Some of life’s most important lessons are not academic
How enterprising of Oxford University to instigate a buddy system for new students. Ostensibly it’s to make all the First Years welcome, but any fool knows it’s aimed at the “proles” who couldn’t tell a dreaming spire from a Tesco Extra.
It smacks rather of social engineering, but not in an entirely bad way. The possibilities of whom you might end up with are endless; Oxford’s alumni range from Aung San Suu Kyi to Hugh Grant, Rosamund Pike,
pictured, Albert Einstein, Baroness Thatcher and Ruby Wax. Unexpected matches made in heaven or the dinner party from hell, depending on your perspective. And crucially that’s what makes both university and the random allocation of a buddy so thrilling; the opportunity to gain a different perspective.
Imagine being paired with one of the 50 Nobel Laureates or 27
British prime ministers, Fiona
Bruce or Bill Clinton?
Then again, would you recognise inchoate greatness if you took tea with it on an afternoon
or glimpsed it poring over obscure periodicals in the library?
I’m not convinced most of us would.
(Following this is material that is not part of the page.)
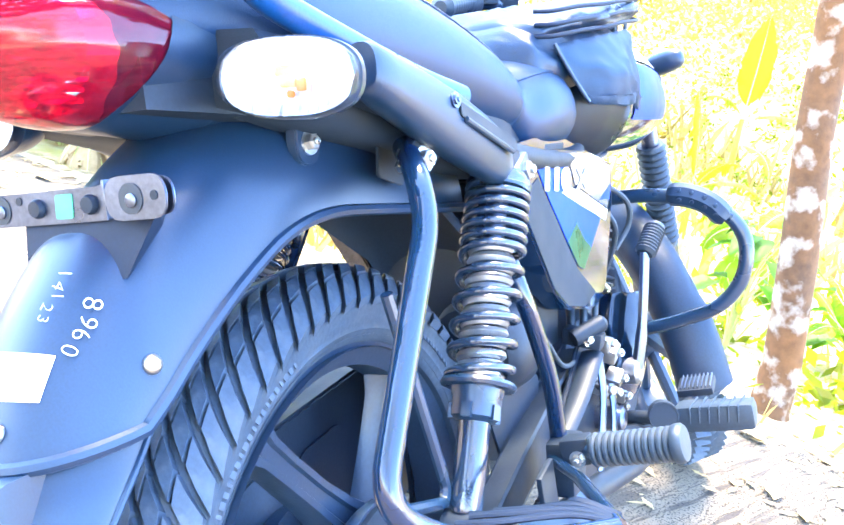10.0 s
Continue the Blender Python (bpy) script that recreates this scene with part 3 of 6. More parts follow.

Back in my first year at Edinburgh I would have been horribly intimidated by a Sir Arthur Conan Doyle or a David Hume although a Michael Mcintyre or a Miles Jupp would have cheered the long dark nights of the soul pulling an essay all-nighter.
That’s history now, of course, but it’s also an enduring truism that undergraduates spend the whole of Fresher’s Week desperately trying to win friends and then spend the next three years equally desperately trying to lose them.
I’d like to think I’d have recognised any buddy who was a keeper, with prospects of a dazzling career trajectory and an intellectual spark to match.
But to be honest, I suspect that Aung San Suu Kyi would have dumped me long before I managed to dump her; some of the most important lessons in life aren’t academic.